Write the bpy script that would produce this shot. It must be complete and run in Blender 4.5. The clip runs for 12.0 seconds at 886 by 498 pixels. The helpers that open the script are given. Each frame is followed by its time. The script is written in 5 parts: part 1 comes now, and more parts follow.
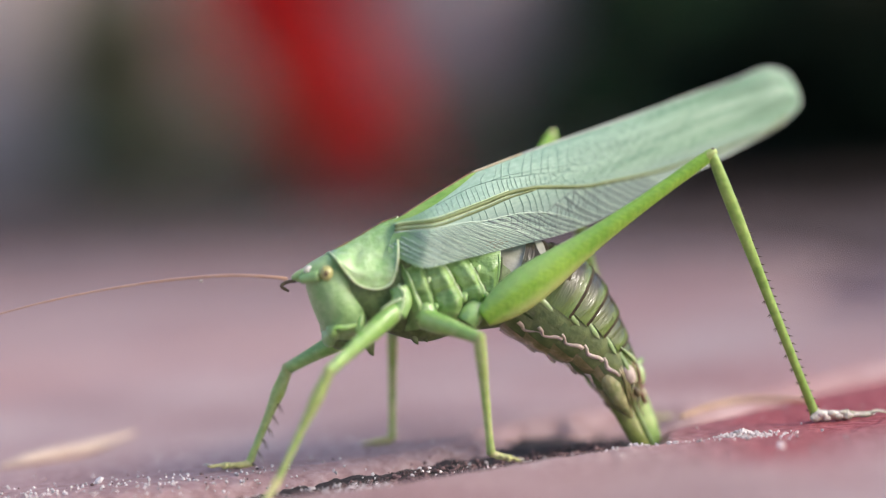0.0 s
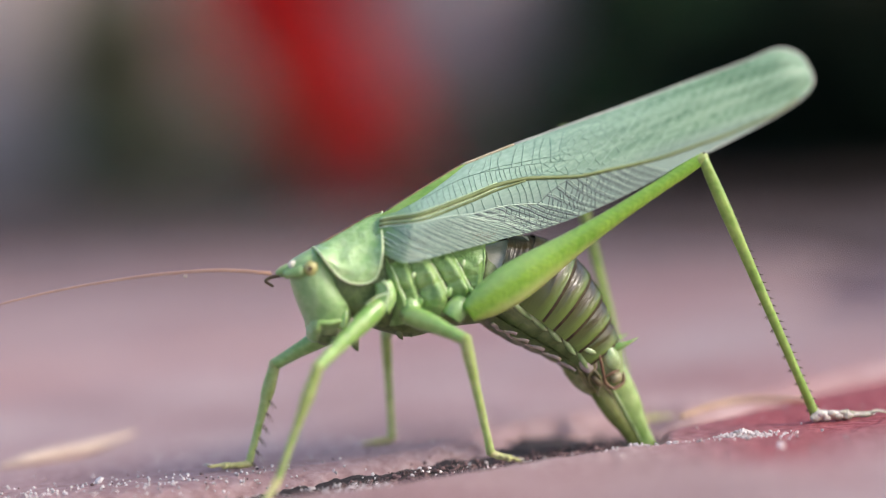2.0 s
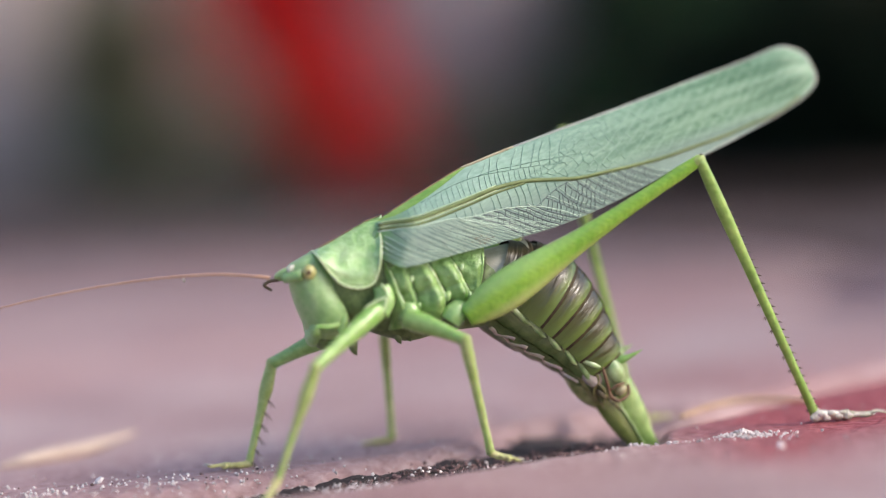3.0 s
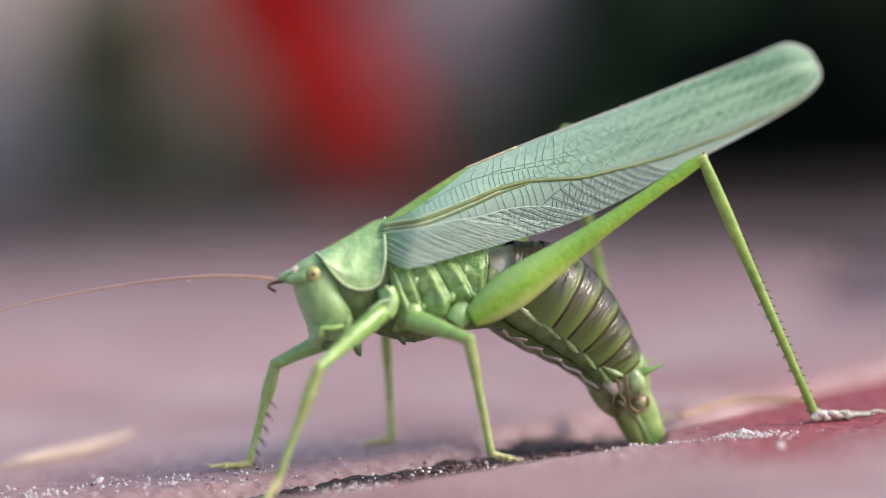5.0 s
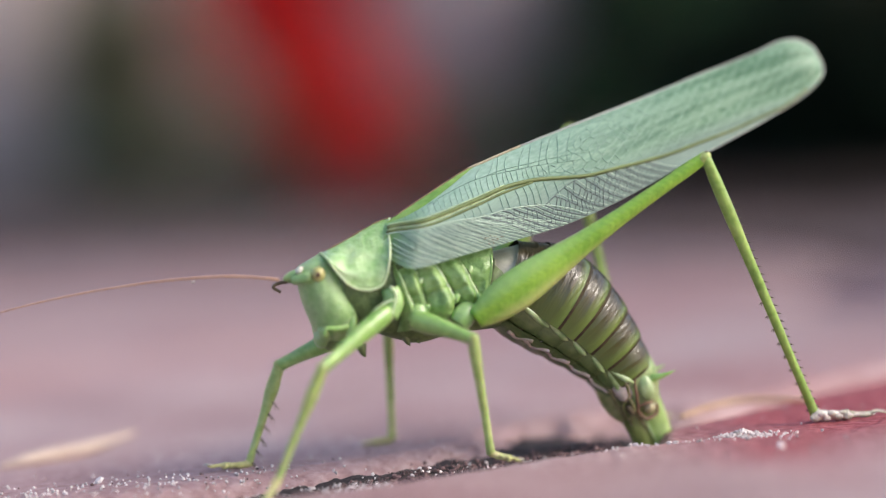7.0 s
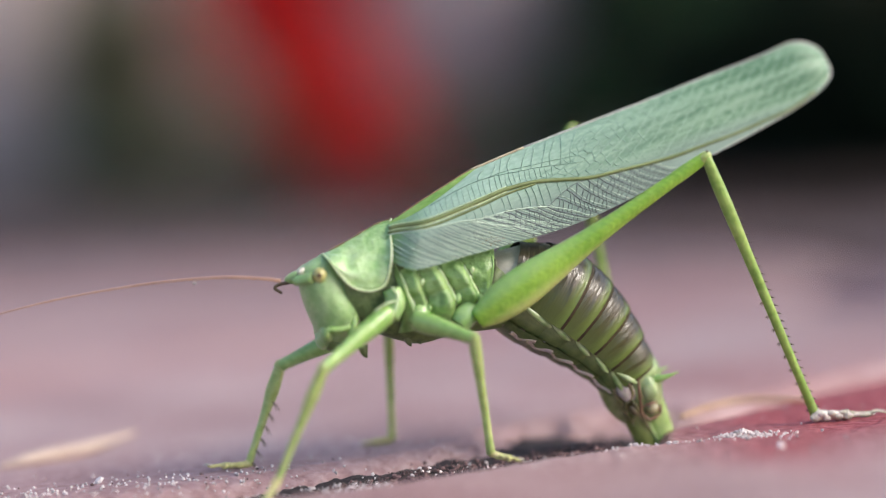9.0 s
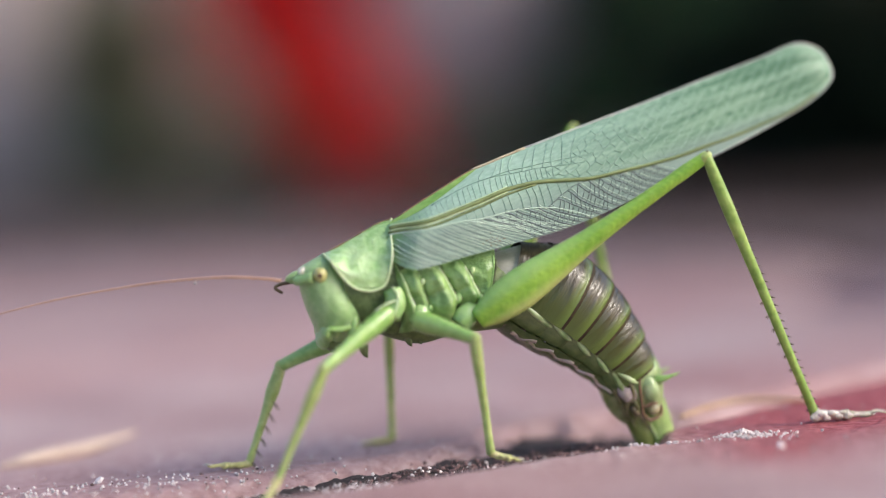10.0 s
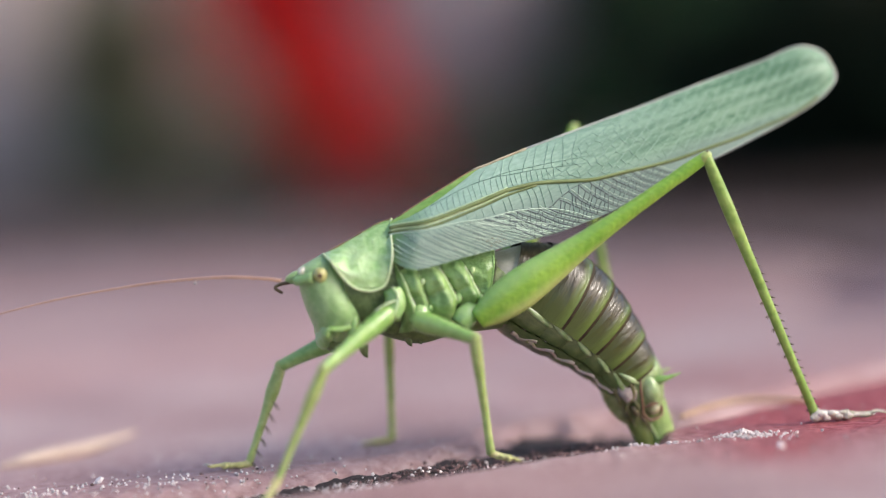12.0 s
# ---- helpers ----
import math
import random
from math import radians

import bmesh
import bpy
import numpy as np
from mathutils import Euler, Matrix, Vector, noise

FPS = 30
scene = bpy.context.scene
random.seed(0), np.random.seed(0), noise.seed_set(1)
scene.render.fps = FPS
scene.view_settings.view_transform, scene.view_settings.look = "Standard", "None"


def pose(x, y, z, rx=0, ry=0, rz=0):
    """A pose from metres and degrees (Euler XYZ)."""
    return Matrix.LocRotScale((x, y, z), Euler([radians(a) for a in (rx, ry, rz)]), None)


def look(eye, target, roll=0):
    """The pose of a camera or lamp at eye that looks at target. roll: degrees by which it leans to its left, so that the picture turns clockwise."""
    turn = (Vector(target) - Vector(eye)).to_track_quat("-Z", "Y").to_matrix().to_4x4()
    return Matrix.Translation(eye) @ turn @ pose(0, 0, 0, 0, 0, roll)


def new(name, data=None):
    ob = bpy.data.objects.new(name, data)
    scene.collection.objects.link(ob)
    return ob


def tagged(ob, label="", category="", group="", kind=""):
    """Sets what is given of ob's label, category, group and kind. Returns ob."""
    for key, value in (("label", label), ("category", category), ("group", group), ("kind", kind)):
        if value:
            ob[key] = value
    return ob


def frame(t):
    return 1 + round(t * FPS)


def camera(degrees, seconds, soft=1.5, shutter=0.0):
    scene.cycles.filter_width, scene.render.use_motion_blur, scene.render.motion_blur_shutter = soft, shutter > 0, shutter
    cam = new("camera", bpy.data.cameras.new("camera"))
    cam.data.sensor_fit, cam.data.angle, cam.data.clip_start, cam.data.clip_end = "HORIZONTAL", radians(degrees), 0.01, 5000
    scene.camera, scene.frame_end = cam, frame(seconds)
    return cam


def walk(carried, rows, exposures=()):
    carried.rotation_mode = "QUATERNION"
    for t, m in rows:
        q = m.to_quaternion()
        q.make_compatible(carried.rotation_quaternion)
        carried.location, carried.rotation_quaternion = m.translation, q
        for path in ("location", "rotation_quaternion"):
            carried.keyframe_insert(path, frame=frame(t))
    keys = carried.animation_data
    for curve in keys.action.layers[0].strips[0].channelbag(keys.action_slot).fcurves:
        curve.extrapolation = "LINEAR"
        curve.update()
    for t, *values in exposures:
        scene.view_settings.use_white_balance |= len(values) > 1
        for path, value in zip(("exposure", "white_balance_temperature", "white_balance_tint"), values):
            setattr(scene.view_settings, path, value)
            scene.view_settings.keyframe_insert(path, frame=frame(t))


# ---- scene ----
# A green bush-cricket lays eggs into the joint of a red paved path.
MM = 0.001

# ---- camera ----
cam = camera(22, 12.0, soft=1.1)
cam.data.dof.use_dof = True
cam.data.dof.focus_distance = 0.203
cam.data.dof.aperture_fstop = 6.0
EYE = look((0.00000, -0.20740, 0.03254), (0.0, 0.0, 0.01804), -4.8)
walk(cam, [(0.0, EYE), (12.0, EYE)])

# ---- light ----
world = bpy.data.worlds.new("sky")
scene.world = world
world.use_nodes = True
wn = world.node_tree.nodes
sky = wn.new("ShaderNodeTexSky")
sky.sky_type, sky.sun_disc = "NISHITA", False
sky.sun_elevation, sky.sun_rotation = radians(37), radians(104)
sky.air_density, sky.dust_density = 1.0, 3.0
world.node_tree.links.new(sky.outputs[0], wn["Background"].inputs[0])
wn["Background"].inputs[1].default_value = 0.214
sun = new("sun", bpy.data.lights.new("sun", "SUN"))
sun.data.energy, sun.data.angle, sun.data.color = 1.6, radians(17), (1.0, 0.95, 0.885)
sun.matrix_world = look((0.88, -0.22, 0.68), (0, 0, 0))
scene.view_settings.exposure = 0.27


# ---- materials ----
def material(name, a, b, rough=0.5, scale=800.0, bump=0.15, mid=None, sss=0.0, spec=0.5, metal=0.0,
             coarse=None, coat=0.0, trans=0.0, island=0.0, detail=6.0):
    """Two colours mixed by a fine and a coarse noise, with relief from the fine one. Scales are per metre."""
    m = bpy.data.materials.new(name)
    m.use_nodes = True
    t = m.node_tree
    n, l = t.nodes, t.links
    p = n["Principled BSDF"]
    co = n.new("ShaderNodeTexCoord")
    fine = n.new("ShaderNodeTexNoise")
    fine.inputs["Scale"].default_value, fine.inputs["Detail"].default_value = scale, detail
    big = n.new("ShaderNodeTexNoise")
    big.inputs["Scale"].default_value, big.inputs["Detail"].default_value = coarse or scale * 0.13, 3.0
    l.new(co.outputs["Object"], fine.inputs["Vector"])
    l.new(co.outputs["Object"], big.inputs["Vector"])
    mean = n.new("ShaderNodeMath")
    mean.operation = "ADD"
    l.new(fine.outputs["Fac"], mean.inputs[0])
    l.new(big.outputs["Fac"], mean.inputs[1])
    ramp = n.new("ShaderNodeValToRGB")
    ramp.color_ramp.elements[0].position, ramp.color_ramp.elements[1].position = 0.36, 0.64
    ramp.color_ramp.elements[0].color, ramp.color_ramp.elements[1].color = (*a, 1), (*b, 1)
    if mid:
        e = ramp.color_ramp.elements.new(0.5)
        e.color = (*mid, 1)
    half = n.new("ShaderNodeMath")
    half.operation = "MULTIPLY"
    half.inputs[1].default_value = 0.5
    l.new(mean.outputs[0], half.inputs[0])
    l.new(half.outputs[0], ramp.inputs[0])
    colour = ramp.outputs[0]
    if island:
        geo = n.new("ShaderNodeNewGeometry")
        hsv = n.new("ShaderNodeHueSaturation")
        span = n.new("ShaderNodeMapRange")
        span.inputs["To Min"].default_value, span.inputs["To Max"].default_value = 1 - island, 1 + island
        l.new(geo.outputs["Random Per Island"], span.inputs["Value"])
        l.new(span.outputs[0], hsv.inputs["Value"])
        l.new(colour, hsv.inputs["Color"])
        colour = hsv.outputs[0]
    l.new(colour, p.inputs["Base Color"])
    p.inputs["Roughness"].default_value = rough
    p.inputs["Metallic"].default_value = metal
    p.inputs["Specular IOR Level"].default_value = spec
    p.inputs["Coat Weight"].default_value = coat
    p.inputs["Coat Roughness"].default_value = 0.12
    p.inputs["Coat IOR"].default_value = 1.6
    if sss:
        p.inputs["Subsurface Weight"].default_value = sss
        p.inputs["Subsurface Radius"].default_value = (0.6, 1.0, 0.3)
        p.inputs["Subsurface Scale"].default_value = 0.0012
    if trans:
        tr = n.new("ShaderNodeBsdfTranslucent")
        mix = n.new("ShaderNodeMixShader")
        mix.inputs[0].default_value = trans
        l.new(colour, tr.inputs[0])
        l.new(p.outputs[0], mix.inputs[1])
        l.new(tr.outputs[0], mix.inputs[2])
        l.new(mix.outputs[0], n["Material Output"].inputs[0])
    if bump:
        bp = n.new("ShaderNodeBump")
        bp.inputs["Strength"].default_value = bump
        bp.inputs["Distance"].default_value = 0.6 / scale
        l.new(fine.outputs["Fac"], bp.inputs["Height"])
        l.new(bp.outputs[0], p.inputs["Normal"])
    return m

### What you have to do
Transcribe all of the material exactly, leaving out whatever pictures it contains.

### Response to the exercise
Write the bpy script that would produce this shot. It must be complete and run in Blender 4.5. The clip runs for 12.0 seconds at 886 by 498 pixels. The helpers that open the script are given. Each frame is followed by its time. The script is written in 5 parts: part 1 comes now, and more parts follow.
0.0 s
2.0 s
3.0 s
5.0 s
7.0 s
9.0 s
10.0 s
12.0 s
# ---- helpers ----
import math
import random
from math import radians

import bmesh
import bpy
import numpy as np
from mathutils import Euler, Matrix, Vector, noise

FPS = 30
scene = bpy.context.scene
random.seed(0), np.random.seed(0), noise.seed_set(1)
scene.render.fps = FPS
scene.view_settings.view_transform, scene.view_settings.look = "Standard", "None"


def pose(x, y, z, rx=0, ry=0, rz=0):
    """A pose from metres and degrees (Euler XYZ)."""
    return Matrix.LocRotScale((x, y, z), Euler([radians(a) for a in (rx, ry, rz)]), None)


def look(eye, target, roll=0):
    """The pose of a camera or lamp at eye that looks at target. roll: degrees by which it leans to its left, so that the picture turns clockwise."""
    turn = (Vector(target) - Vector(eye)).to_track_quat("-Z", "Y").to_matrix().to_4x4()
    return Matrix.Translation(eye) @ turn @ pose(0, 0, 0, 0, 0, roll)


def new(name, data=None):
    ob = bpy.data.objects.new(name, data)
    scene.collection.objects.link(ob)
    return ob


def tagged(ob, label="", category="", group="", kind=""):
    """Sets what is given of ob's label, category, group and kind. Returns ob."""
    for key, value in (("label", label), ("category", category), ("group", group), ("kind", kind)):
        if value:
            ob[key] = value
    return ob


def frame(t):
    return 1 + round(t * FPS)


def camera(degrees, seconds, soft=1.5, shutter=0.0):
    scene.cycles.filter_width, scene.render.use_motion_blur, scene.render.motion_blur_shutter = soft, shutter > 0, shutter
    cam = new("camera", bpy.data.cameras.new("camera"))
    cam.data.sensor_fit, cam.data.angle, cam.data.clip_start, cam.data.clip_end = "HORIZONTAL", radians(degrees), 0.01, 5000
    scene.camera, scene.frame_end = cam, frame(seconds)
    return cam


def walk(carried, rows, exposures=()):
    carried.rotation_mode = "QUATERNION"
    for t, m in rows:
        q = m.to_quaternion()
        q.make_compatible(carried.rotation_quaternion)
        carried.location, carried.rotation_quaternion = m.translation, q
        for path in ("location", "rotation_quaternion"):
            carried.keyframe_insert(path, frame=frame(t))
    keys = carried.animation_data
    for curve in keys.action.layers[0].strips[0].channelbag(keys.action_slot).fcurves:
        curve.extrapolation = "LINEAR"
        curve.update()
    for t, *values in exposures:
        scene.view_settings.use_white_balance |= len(values) > 1
        for path, value in zip(("exposure", "white_balance_temperature", "white_balance_tint"), values):
            setattr(scene.view_settings, path, value)
            scene.view_settings.keyframe_insert(path, frame=frame(t))


# ---- scene ----
# A green bush-cricket lays eggs into the joint of a red paved path.
MM = 0.001

# ---- camera ----
cam = camera(22, 12.0, soft=1.1)
cam.data.dof.use_dof = True
cam.data.dof.focus_distance = 0.203
cam.data.dof.aperture_fstop = 6.0
EYE = look((0.00000, -0.20740, 0.03254), (0.0, 0.0, 0.01804), -4.8)
walk(cam, [(0.0, EYE), (12.0, EYE)])

# ---- light ----
world = bpy.data.worlds.new("sky")
scene.world = world
world.use_nodes = True
wn = world.node_tree.nodes
sky = wn.new("ShaderNodeTexSky")
sky.sky_type, sky.sun_disc = "NISHITA", False
sky.sun_elevation, sky.sun_rotation = radians(37), radians(104)
sky.air_density, sky.dust_density = 1.0, 3.0
world.node_tree.links.new(sky.outputs[0], wn["Background"].inputs[0])
wn["Background"].inputs[1].default_value = 0.214
sun = new("sun", bpy.data.lights.new("sun", "SUN"))
sun.data.energy, sun.data.angle, sun.data.color = 1.6, radians(17), (1.0, 0.95, 0.885)
sun.matrix_world = look((0.88, -0.22, 0.68), (0, 0, 0))
scene.view_settings.exposure = 0.27


# ---- materials ----
def material(name, a, b, rough=0.5, scale=800.0, bump=0.15, mid=None, sss=0.0, spec=0.5, metal=0.0,
             coarse=None, coat=0.0, trans=0.0, island=0.0, detail=6.0):
    """Two colours mixed by a fine and a coarse noise, with relief from the fine one. Scales are per metre."""
    m = bpy.data.materials.new(name)
    m.use_nodes = True
    t = m.node_tree
    n, l = t.nodes, t.links
    p = n["Principled BSDF"]
    co = n.new("ShaderNodeTexCoord")
    fine = n.new("ShaderNodeTexNoise")
    fine.inputs["Scale"].default_value, fine.inputs["Detail"].default_value = scale, detail
    big = n.new("ShaderNodeTexNoise")
    big.inputs["Scale"].default_value, big.inputs["Detail"].default_value = coarse or scale * 0.13, 3.0
    l.new(co.outputs["Object"], fine.inputs["Vector"])
    l.new(co.outputs["Object"], big.inputs["Vector"])
    mean = n.new("ShaderNodeMath")
    mean.operation = "ADD"
    l.new(fine.outputs["Fac"], mean.inputs[0])
    l.new(big.outputs["Fac"], mean.inputs[1])
    ramp = n.new("ShaderNodeValToRGB")
    ramp.color_ramp.elements[0].position, ramp.color_ramp.elements[1].position = 0.36, 0.64
    ramp.color_ramp.elements[0].color, ramp.color_ramp.elements[1].color = (*a, 1), (*b, 1)
    if mid:
        e = ramp.color_ramp.elements.new(0.5)
        e.color = (*mid, 1)
    half = n.new("ShaderNodeMath")
    half.operation = "MULTIPLY"
    half.inputs[1].default_value = 0.5
    l.new(mean.outputs[0], half.inputs[0])
    l.new(half.outputs[0], ramp.inputs[0])
    colour = ramp.outputs[0]
    if island:
        geo = n.new("ShaderNodeNewGeometry")
        hsv = n.new("ShaderNodeHueSaturation")
        span = n.new("ShaderNodeMapRange")
        span.inputs["To Min"].default_value, span.inputs["To Max"].default_value = 1 - island, 1 + island
        l.new(geo.outputs["Random Per Island"], span.inputs["Value"])
        l.new(span.outputs[0], hsv.inputs["Value"])
        l.new(colour, hsv.inputs["Color"])
        colour = hsv.outputs[0]
    l.new(colour, p.inputs["Base Color"])
    p.inputs["Roughness"].default_value = rough
    p.inputs["Metallic"].default_value = metal
    p.inputs["Specular IOR Level"].default_value = spec
    p.inputs["Coat Weight"].default_value = coat
    p.inputs["Coat Roughness"].default_value = 0.12
    p.inputs["Coat IOR"].default_value = 1.6
    if sss:
        p.inputs["Subsurface Weight"].default_value = sss
        p.inputs["Subsurface Radius"].default_value = (0.6, 1.0, 0.3)
        p.inputs["Subsurface Scale"].default_value = 0.0012
    if trans:
        tr = n.new("ShaderNodeBsdfTranslucent")
        mix = n.new("ShaderNodeMixShader")
        mix.inputs[0].default_value = trans
        l.new(colour, tr.inputs[0])
        l.new(p.outputs[0], mix.inputs[1])
        l.new(tr.outputs[0], mix.inputs[2])
        l.new(mix.outputs[0], n["Material Output"].inputs[0])
    if bump:
        bp = n.new("ShaderNodeBump")
        bp.inputs["Strength"].default_value = bump
        bp.inputs["Distance"].default_value = 0.6 / scale
        l.new(fine.outputs["Fac"], bp.inputs["Height"])
        l.new(bp.outputs[0], p.inputs["Normal"])
    return m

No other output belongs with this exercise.